** Short problem **
Repeat every record below exactly, omitting any pictures.

━━━

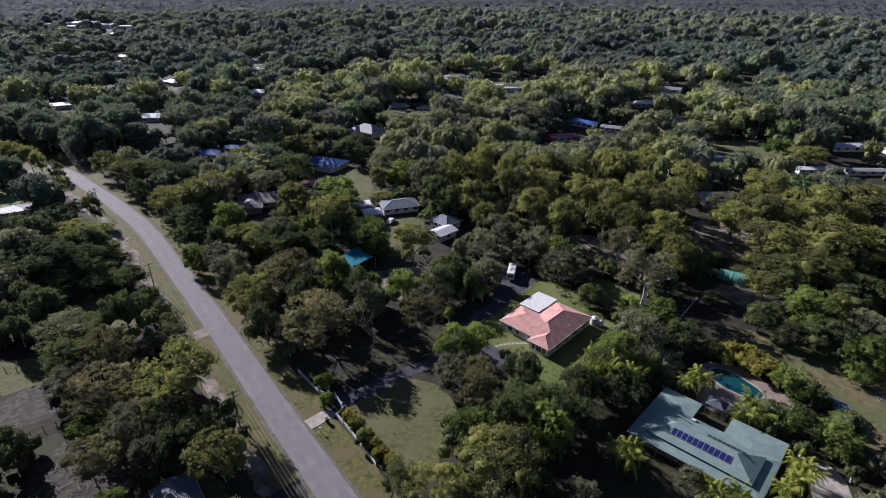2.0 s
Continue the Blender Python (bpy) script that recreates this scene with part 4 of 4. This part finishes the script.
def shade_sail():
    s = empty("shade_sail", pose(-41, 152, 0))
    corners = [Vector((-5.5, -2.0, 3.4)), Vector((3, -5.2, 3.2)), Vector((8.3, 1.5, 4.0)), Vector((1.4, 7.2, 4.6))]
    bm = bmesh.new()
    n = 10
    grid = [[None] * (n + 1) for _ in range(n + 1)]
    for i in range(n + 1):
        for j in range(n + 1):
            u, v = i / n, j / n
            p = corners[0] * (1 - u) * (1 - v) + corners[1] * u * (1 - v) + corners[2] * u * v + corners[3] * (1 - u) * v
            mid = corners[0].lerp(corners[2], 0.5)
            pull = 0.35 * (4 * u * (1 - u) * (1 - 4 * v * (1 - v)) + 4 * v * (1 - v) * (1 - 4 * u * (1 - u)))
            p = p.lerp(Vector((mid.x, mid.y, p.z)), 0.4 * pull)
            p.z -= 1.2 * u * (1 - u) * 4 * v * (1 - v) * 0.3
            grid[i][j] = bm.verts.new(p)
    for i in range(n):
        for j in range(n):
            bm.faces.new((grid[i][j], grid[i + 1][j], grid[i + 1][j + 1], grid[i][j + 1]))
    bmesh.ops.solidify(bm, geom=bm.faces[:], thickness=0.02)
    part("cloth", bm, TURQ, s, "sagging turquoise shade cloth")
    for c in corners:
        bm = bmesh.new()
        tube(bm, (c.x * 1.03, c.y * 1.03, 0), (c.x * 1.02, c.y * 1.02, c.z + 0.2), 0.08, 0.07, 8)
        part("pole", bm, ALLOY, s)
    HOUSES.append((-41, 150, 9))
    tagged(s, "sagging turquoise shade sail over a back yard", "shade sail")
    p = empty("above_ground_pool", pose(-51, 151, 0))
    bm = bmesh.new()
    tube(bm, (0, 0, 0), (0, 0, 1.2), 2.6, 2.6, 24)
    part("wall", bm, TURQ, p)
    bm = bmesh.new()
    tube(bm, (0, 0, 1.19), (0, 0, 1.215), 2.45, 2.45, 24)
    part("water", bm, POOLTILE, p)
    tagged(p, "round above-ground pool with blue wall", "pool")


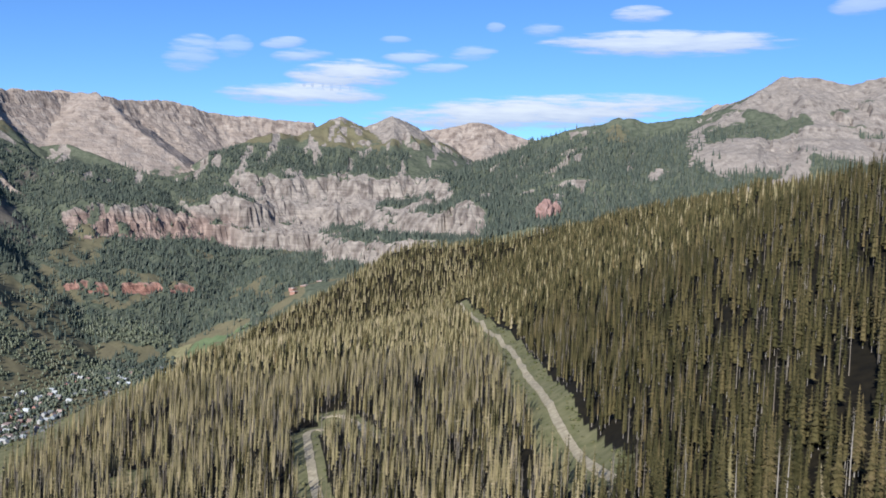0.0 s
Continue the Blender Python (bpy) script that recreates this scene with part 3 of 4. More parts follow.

━━━

** Written reply **
2.0 s
Continue the Blender Python (bpy) script that recreates this scene with part 4 of 4. This part finishes the script.
def shade_sail():
    s = empty("shade_sail", pose(-41, 152, 0))
    corners = [Vector((-5.5, -2.0, 3.4)), Vector((3, -5.2, 3.2)), Vector((8.3, 1.5, 4.0)), Vector((1.4, 7.2, 4.6))]
    bm = bmesh.new()
    n = 10
    grid = [[None] * (n + 1) for _ in range(n + 1)]
    for i in range(n + 1):
        for j in range(n + 1):
            u, v = i / n, j / n
            p = corners[0] * (1 - u) * (1 - v) + corners[1] * u * (1 - v) + corners[2] * u * v + corners[3] * (1 - u) * v
            mid = corners[0].lerp(corners[2], 0.5)
            pull = 0.35 * (4 * u * (1 - u) * (1 - 4 * v * (1 - v)) + 4 * v * (1 - v) * (1 - 4 * u * (1 - u)))
            p = p.lerp(Vector((mid.x, mid.y, p.z)), 0.4 * pull)
            p.z -= 1.2 * u * (1 - u) * 4 * v * (1 - v) * 0.3
            grid[i][j] = bm.verts.new(p)
    for i in range(n):
        for j in range(n):
            bm.faces.new((grid[i][j], grid[i + 1][j], grid[i + 1][j + 1], grid[i][j + 1]))
    bmesh.ops.solidify(bm, geom=bm.faces[:], thickness=0.02)
    part("cloth", bm, TURQ, s, "sagging turquoise shade cloth")
    for c in corners:
        bm = bmesh.new()
        tube(bm, (c.x * 1.03, c.y * 1.03, 0), (c.x * 1.02, c.y * 1.02, c.z + 0.2), 0.08, 0.07, 8)
        part("pole", bm, ALLOY, s)
    HOUSES.append((-41, 150, 9))
    tagged(s, "sagging turquoise shade sail over a back yard", "shade sail")
    p = empty("above_ground_pool", pose(-51, 151, 0))
    bm = bmesh.new()
    tube(bm, (0, 0, 0), (0, 0, 1.2), 2.6, 2.6, 24)
    part("wall", bm, TURQ, p)
    bm = bmesh.new()
    tube(bm, (0, 0, 1.19), (0, 0, 1.215), 2.45, 2.45, 24)
    part("water", bm, POOLTILE, p)
    tagged(p, "round above-ground pool with blue wall", "pool")


0.0 s
Continue the Blender Python (bpy) script that recreates this scene with part 3 of 4. More parts follow.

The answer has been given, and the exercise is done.